KİMLER , HANGİ ANLAYIŞ HAZIRLADI BU KOŞULLARI
Kendi kendine yeten sayılı ülkelerden biri iken, dışarıdan saman almak zorunda kalan bir ülkeye gelişimizin nedeni olması gerekir. Çünkü durup dururken ve herhangi bir neden olmadan hiçbir ülke bu duruma düşemez. Bunun bir nedeni olması gerekir ve açıklamasının yapılabilmesi gerekir.
Bunları geçmişte duyuyordu bu toplum ama son yıllarda duyamaz olduk. Örneğin, Dünyada tütün deyince Türk tünü aklı gelirmiş bir zamanlar. Dünyada reklamlarda ilk başta bu yer alıyormuş.
Pamuk deyince de, en kaliteli pamuğu üreten ülkelerin arasında biz ilk üçün içinde gösteriliyormuşuz..
Bu masların anlatıldığı yıllarda Türkiye KENDİ KENDİNE YETEN altı ülkenin içinde sayılıyormuş..
Tarımımız bu kadar güçlü müydü ki o devirler..
Yani dünya karasabanla tarım yaparken biz makine tarımına mi geçmiştik?
Hayır biz da o zaman karasabanla yapardık tarımı.
Hatta çifte koştuğumuz hayvanlarda biri başka olabiliyormuş Yani bir yanda eşek bir yanda öküzle çekiyormuşuz toprağın çizimini..
O koşullarda dışarıya muhtaç olmadan idare edebiliyormuşuz üstelik idare edebilen sayılı ülkeler arasında yer alıyormuşuz.
Bu koşullarda bile dünya ile yarışan bir toplum yaratmışız.
Dünya makine tarımına geçince bile biz eski usulle devam etmişiz.
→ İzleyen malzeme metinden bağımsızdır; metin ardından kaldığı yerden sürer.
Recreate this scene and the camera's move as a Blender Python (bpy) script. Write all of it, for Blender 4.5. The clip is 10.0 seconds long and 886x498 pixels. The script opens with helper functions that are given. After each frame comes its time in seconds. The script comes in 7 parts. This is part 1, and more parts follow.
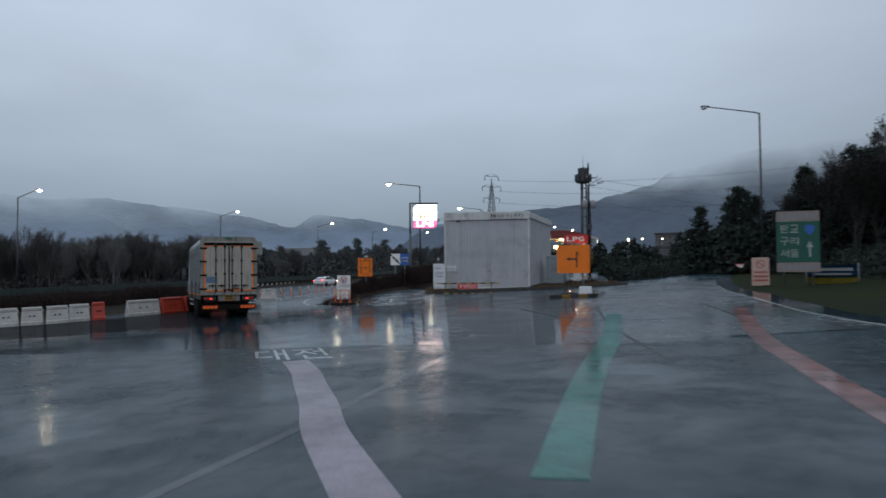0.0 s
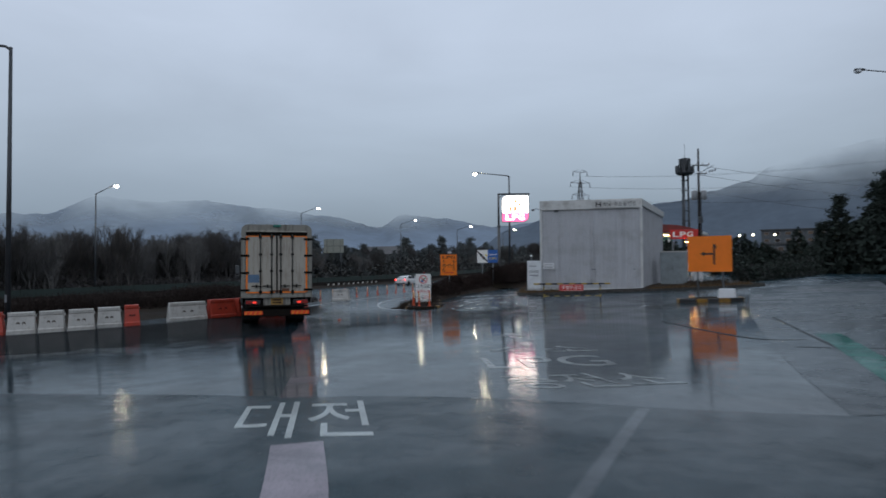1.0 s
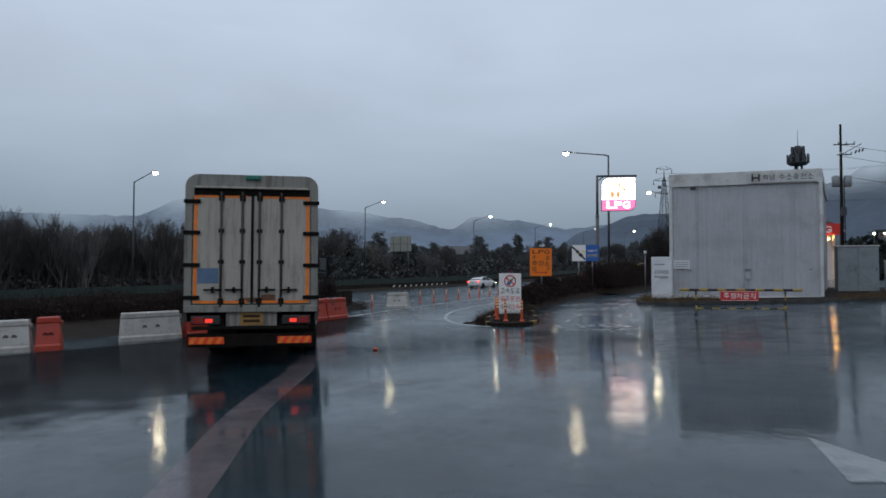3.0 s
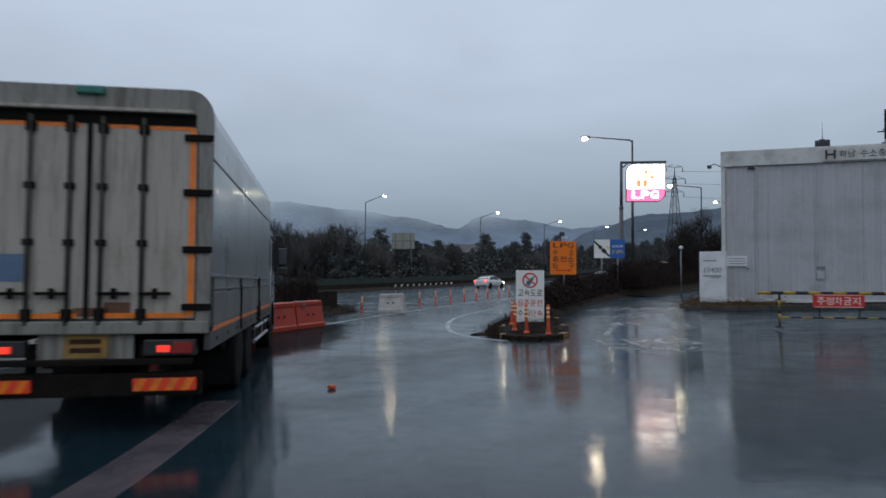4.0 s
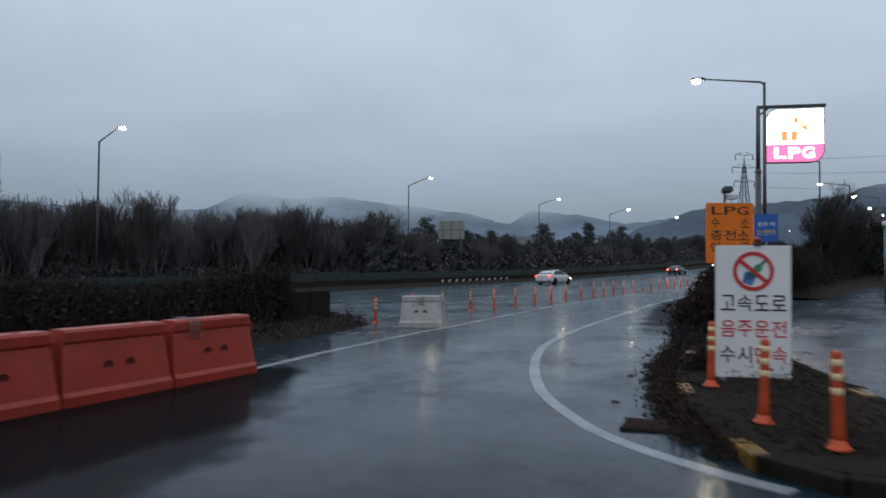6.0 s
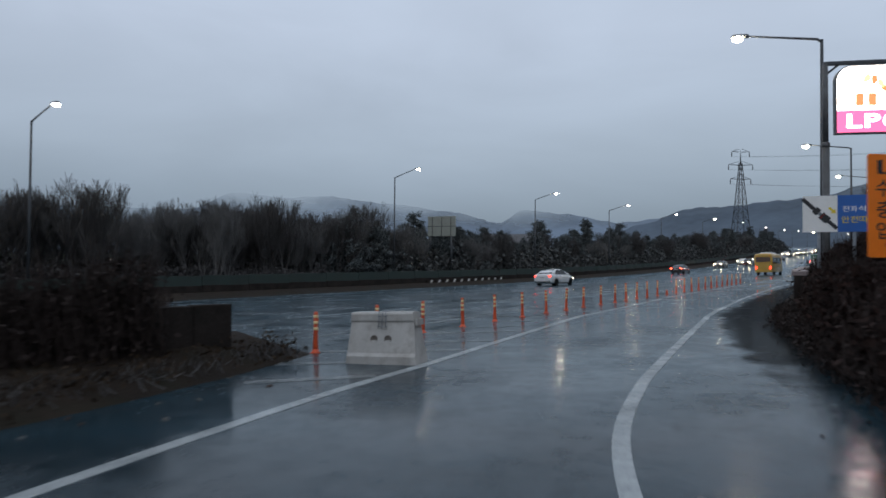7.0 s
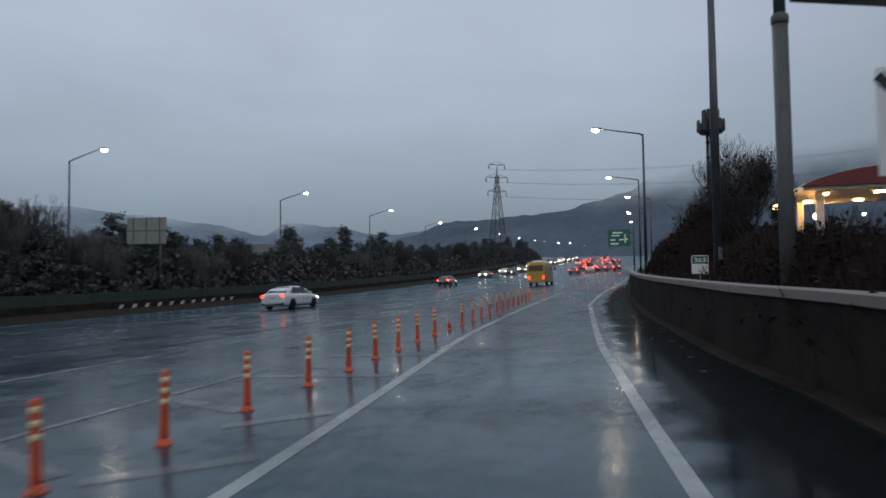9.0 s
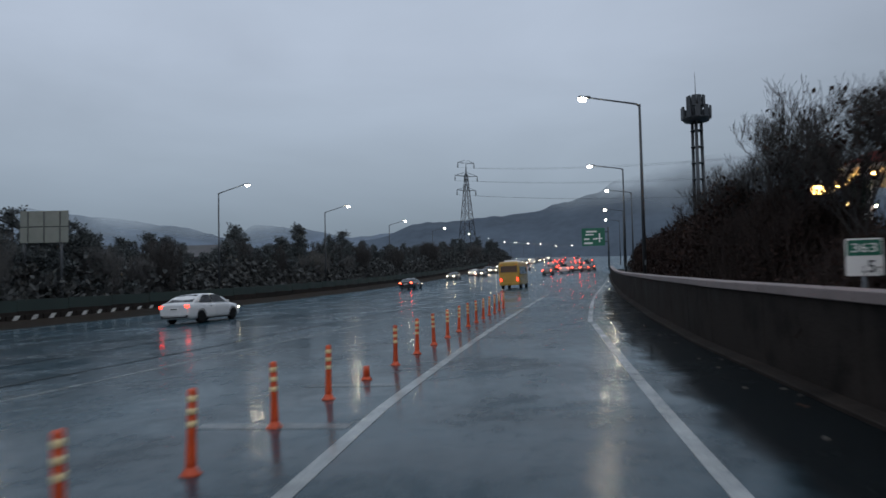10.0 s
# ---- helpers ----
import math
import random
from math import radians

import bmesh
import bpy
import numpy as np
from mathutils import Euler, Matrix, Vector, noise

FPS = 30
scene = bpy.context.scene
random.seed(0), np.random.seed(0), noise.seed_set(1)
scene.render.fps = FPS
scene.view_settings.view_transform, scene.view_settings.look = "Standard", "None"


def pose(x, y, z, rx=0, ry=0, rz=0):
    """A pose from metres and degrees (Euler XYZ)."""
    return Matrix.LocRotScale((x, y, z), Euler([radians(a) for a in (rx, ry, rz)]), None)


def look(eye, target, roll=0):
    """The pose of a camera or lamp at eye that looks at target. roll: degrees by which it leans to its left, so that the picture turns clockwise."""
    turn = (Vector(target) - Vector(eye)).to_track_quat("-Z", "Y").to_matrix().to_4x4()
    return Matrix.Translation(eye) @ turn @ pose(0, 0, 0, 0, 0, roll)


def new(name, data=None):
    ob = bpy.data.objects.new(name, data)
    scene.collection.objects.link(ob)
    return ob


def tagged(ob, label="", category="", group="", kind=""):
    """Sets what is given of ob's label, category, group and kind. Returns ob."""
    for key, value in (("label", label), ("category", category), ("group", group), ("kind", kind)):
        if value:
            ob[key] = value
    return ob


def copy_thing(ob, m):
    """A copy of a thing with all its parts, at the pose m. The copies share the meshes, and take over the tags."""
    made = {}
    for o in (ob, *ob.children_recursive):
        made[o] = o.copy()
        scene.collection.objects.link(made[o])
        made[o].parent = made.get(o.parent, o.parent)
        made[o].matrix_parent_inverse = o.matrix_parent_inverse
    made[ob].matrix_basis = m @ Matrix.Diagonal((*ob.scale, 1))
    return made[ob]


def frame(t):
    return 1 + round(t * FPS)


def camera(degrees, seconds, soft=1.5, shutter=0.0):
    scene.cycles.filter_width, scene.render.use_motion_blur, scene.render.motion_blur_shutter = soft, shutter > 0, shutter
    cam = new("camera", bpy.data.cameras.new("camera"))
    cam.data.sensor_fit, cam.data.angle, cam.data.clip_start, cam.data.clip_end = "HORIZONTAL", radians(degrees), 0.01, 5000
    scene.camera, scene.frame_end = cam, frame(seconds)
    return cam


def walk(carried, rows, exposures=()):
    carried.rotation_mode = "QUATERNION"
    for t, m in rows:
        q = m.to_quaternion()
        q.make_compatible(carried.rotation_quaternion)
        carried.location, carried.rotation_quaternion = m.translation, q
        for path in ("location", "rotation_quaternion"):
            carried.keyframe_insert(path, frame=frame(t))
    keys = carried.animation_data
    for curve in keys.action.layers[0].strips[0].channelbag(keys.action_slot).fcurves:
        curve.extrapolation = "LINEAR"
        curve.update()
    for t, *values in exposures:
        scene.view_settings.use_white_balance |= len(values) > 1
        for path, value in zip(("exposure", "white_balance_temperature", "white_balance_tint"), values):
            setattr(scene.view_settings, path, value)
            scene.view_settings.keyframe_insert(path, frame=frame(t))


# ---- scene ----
cam = camera(65.4, 10.0, 1.6, 0.4)
PATH = [
    (0, (2.419, -6.917, 2.033), (2.426, -4.918, 2.094), -0.5),
    (0.5, (2.136, -3.084, 2.028), (2.023, -1.088, 2.086), -0.4),
    (1, (1.761, 0.194, 1.948), (1.523, 2.178, 2.009), -0.4),
    (1.5, (1.14, 3.257, 1.889), (0.802, 5.227, 1.951), -0.4),
    (2, (0.424, 6.371, 1.86), (0.033, 8.331, 1.924), -0.2),
    (2.5, (-0.061, 9.058, 1.818), (-0.485, 11.011, 1.885), -0.1),
    (4, (-1.733, 17.479, 1.678), (-2.192, 19.424, 1.744), 0.3),
    (4.5, (-2.33, 20.524, 1.65), (-2.798, 22.468, 1.715), 0.1),
    (5, (-3.029, 23.537, 1.627), (-3.505, 25.478, 1.689), 0.2),
    (5.5, (-3.954, 26.579, 1.585), (-4.467, 28.511, 1.642), 0.4),
    (6, (-5.06, 29.717, 1.451), (-5.661, 31.624, 1.502), 0.5),
    (7.5, (-7.511, 40.195, 1.426), (-8.032, 42.125, 1.472), 0.3),
    (8, (-7.842, 44.456, 1.466), (-8.128, 46.435, 1.518), -0.1),
    (8.2, (-7.812, 46.152, 1.499), (-8.004, 48.142, 1.564), -0.4),
    (8.5, (-7.616, 48.723, 1.542), (-7.68, 50.72, 1.615), -0.5),
    (9, (-7.114, 53.098, 1.584), (-7.03, 55.094, 1.669), -0.8),
    (9.5, (-6.501, 57.581, 1.608), (-6.356, 59.573, 1.695), -1.0),
    (10, (-5.778, 62.168, 1.676), (-5.608, 64.159, 1.764), -1.2),
]
EXPOSURES = [(0, 0.0), (6.0, 0.0), (7.4, -0.14), (8.0, -0.38), (8.5, -0.32), (10.0, -0.25)]
walk(cam, [(t, look(eye, target, roll)) for t, eye, target, roll in PATH], EXPOSURES)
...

Öte yanda gelişen sanayi koşullarına a yak uydurabilmek için çalışmışız ve onlarda ne varsa bizde de yavaş yavaş onları yapmağa başlamışız. Örneğin demir çelik sanayisini kurmuşuz.. Uçak fabrikasını kurmuşuz ve hatta yüzden fazla uçak satmışız dışarıya..
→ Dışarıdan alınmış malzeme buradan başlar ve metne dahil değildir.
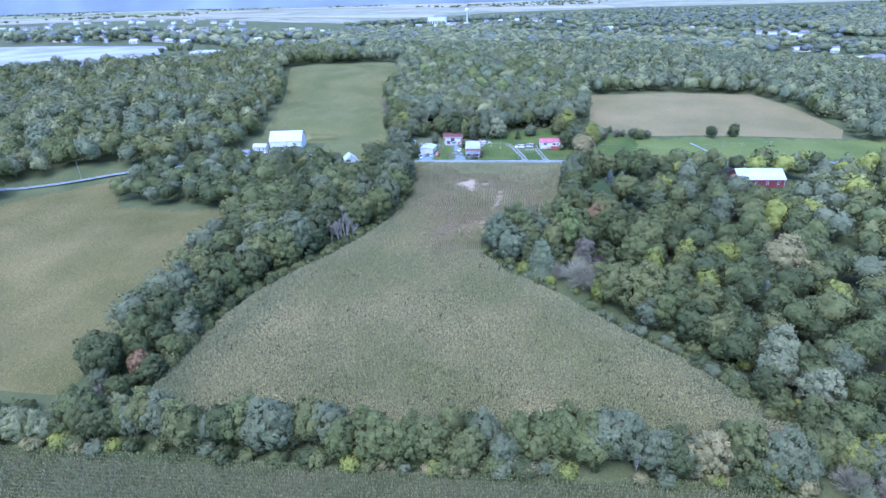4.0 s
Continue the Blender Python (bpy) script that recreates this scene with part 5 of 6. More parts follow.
def yard_ground():
    """Lawn with worn grass, gravel parking and paired wheel tracks over it."""
    u, v = np.meshgrid(np.arange(-72, 42.1, 0.33), np.arange(344.66, 396, 0.33))
    x, y = u.ravel(), v.ravel()
    w, h = u.shape[1], u.shape[0]
    q = (np.arange(h - 1)[:, None] * w + np.arange(w - 1)[None]).ravel()
    t = np.concatenate([np.stack([q, q + 1, q + 1 + w], 1), np.stack([q, q + 1 + w, q + w], 1)])
    t = t[inside(LAWN_POLY, x[t].mean(1), y[t].mean(1))]
    fray = soft_noise(x, y, 1.1, 61) + 0.6 * soft_noise(x, y, 0.45, 62) - 0.8
    loop, rise = along(LOOP, x, y)[0], along(RISE, x, y)[0]
    fade = np.clip((x - 6) / 6, 0.12, 1)
    tracks = np.maximum(np.clip((0.64 - np.abs(loop - 1.05) + 0.35 * fray) / 0.6, 0, 1) * fade, np.clip((0.58 - np.abs(rise - 1.05) + 0.35 * fray) / 0.6, 0, 1))
    mouth = np.clip((348.2 - y + fray) / 2.5, 0, 1) * (np.minimum(loop, rise) < 2.0)
    strip = np.maximum(np.clip((1.7 - loop + fray) / 0.7, 0, 1) * np.clip((x - 2) / 9, 0.4, 1), np.clip((1.5 - rise + fray) / 0.7, 0, 1))
    me = fast_mesh("yard", np.stack([x, y, height(x, y) + 0.1], 1), t, [YARD])
    for mask, value in (("worn", np.maximum(blend(WORN, x, y, 2.6, 2.2) * (0.55 + 0.45 * soft_noise(x, y, 5, 63)), strip * 0.75)), ("stone", np.maximum(tracks, mouth * 0.8) * (0.72 + 0.28 * soft_noise(x, y, 2, 64))), ("gravel", np.maximum(blend([PARKING], x, y, 1.0, 0.9), blend(POURED, x, y, 1.0, 1.0) * 0.9))):
        me.attributes.new(mask, "FLOAT", "POINT").data.foreach_set("value", value.astype(np.float32))
    tagged(new("yard", me), "mown yard with worn grass and gravel drives", "yard", kind="structure")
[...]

Bu sattığımız uçaklardan biri altmışlı yıllara kadar ayakta durmuştu.
Ama bunun ne resmi vardı ne de haberi yer almıştı basında..
Elbette bunun da bir nedeni vardı..
Sonra büyük sanayi kuruluşu olarak kağıt fabrikasını kurmuşuz ve yaygınlaştırmışız ülke topraklarında.
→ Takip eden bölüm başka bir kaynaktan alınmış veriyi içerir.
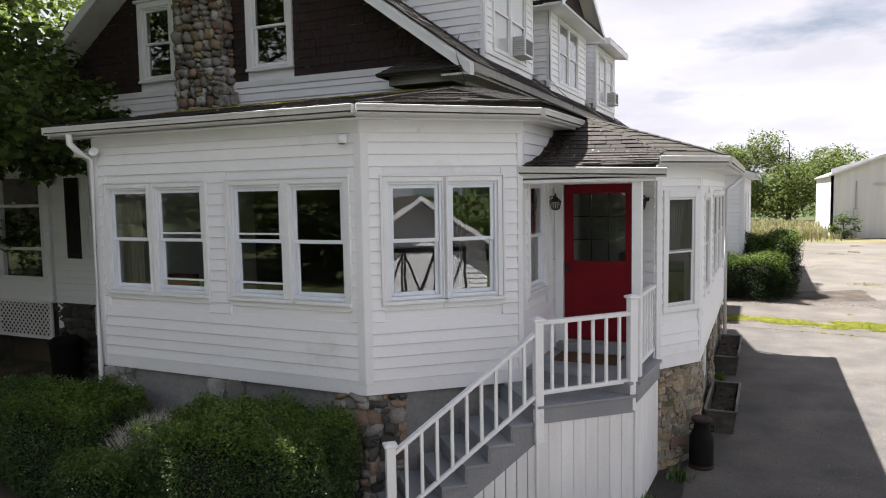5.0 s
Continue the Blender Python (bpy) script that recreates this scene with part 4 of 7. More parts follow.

Böyle bir manzaradan gelmişiz en son bu günkü noktaya..
BU GÜNKÜ NOKTAYI GEÇEN YILKI BİR AÇIKLAMA ÇOK İYİ ÖZETLEYİP VERİYOR BİZE..
Geçer yıl saman alımı sırasında etkili ve yetkili birinin söylediği şu söz nereden nereye geldiğimizin belgesi oluyordu: Paramız var ki saman alabiliyoruz.. Başta saydığımız ülkeden bu son noktaya getirilmiş bir Türkiye manzarası var artık önümüzde
Bu noktada neyle övündük?
Başlangıçta söylediğimiz Türkiye'ye dönmek düşüyle değil o başlangıçtaki Türkiye'yi getiren kazanımları BABALAR GİBİ SATARIM diye övündük. Hatta bu satmaları yaparken kendimize övgüler bile yağdırdık.. Bak biz bunları başarabiliyoruz demek istedik.
O fabrikaları babalar gibi satan kişi acaba kimlerin malını ve kimlerden devralarak satıyordu?
Hadi diyelim ki o bunları satmak için birilerinden emir aldı belki para bile aldı. Ama onun satarım demesini çılgınca alkışlayanlar ,onay verenler kimlerdi dersiniz?
Onlara ne demeli bu gün?
Hatta babalar gibi satarken de büyük yalanlar süslüyordu satacaklarını.. Örneğin diyordu ki bunları satınca elimize para geçecek bununla yeni iş alanları açacağız..
Tam bu sırada alkış tufanı kopuyordu. Neyi alkışlıyorduk mallarımızın satıldığını, onlardan yoksun kalacağımızı alkışlıyorduk..
Ve daha öteki yalanları alkışlıyorduk.. Kim söylüyordu bu yalanları dersiniz?
Kimler fabrikalarımız satılıyordu bayram yapıyordu acaba?
Bu gün dolar şu olmuş açlık yoksulluk sınırı buymuş işsizlik bu kadar olmuş türünden haberler o gün alkışlarımızın seslerinden başka bir şey değil. Ben alkışlamadım ama.